• **Dataset records**:
start
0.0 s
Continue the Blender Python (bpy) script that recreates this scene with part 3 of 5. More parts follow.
end
start
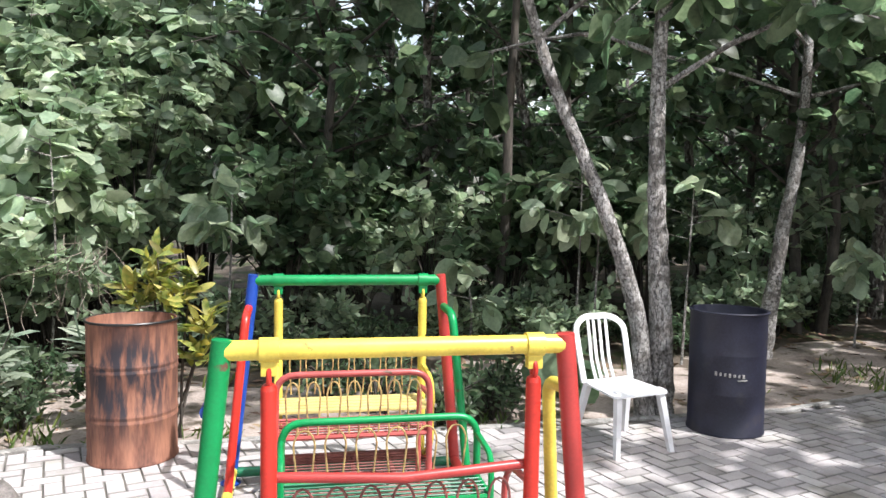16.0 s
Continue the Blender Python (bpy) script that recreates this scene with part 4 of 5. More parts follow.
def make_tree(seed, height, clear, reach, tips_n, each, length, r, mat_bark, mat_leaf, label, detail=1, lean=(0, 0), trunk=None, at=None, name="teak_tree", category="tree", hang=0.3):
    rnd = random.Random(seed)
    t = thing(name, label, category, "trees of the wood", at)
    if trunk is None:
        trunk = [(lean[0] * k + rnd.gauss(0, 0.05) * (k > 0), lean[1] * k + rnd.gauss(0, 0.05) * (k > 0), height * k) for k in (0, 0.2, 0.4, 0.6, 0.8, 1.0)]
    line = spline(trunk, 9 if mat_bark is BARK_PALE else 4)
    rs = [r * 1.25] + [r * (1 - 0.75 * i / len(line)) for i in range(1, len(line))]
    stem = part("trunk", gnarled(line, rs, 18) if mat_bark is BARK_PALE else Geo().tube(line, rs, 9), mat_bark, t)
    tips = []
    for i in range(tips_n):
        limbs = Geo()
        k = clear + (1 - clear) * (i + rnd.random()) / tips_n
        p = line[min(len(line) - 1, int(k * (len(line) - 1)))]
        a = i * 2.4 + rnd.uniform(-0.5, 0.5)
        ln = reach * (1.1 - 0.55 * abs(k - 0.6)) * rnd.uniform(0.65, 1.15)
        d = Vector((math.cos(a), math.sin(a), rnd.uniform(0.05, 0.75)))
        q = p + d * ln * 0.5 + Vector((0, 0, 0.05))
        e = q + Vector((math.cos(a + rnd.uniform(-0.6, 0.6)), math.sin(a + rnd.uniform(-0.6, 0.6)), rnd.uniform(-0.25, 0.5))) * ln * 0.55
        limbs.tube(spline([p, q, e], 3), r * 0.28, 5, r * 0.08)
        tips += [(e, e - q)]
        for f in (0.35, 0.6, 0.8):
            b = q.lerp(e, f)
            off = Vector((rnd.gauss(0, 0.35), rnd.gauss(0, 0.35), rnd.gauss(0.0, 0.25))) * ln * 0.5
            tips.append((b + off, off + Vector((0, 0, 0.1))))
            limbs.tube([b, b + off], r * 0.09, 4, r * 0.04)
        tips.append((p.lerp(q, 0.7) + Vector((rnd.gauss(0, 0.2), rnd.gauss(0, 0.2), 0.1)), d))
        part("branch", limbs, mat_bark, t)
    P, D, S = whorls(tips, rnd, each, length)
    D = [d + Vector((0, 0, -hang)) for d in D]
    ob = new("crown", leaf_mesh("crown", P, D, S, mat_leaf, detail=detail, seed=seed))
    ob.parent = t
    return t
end
• **Exercise objective**: Copy every line above that includes the string "Blender".

• **Answer to this exercise**:
Continue the Blender Python (bpy) script that recreates this scene with part 3 of 5. More parts follow.
Continue the Blender Python (bpy) script that recreates this scene with part 4 of 5. More parts follow.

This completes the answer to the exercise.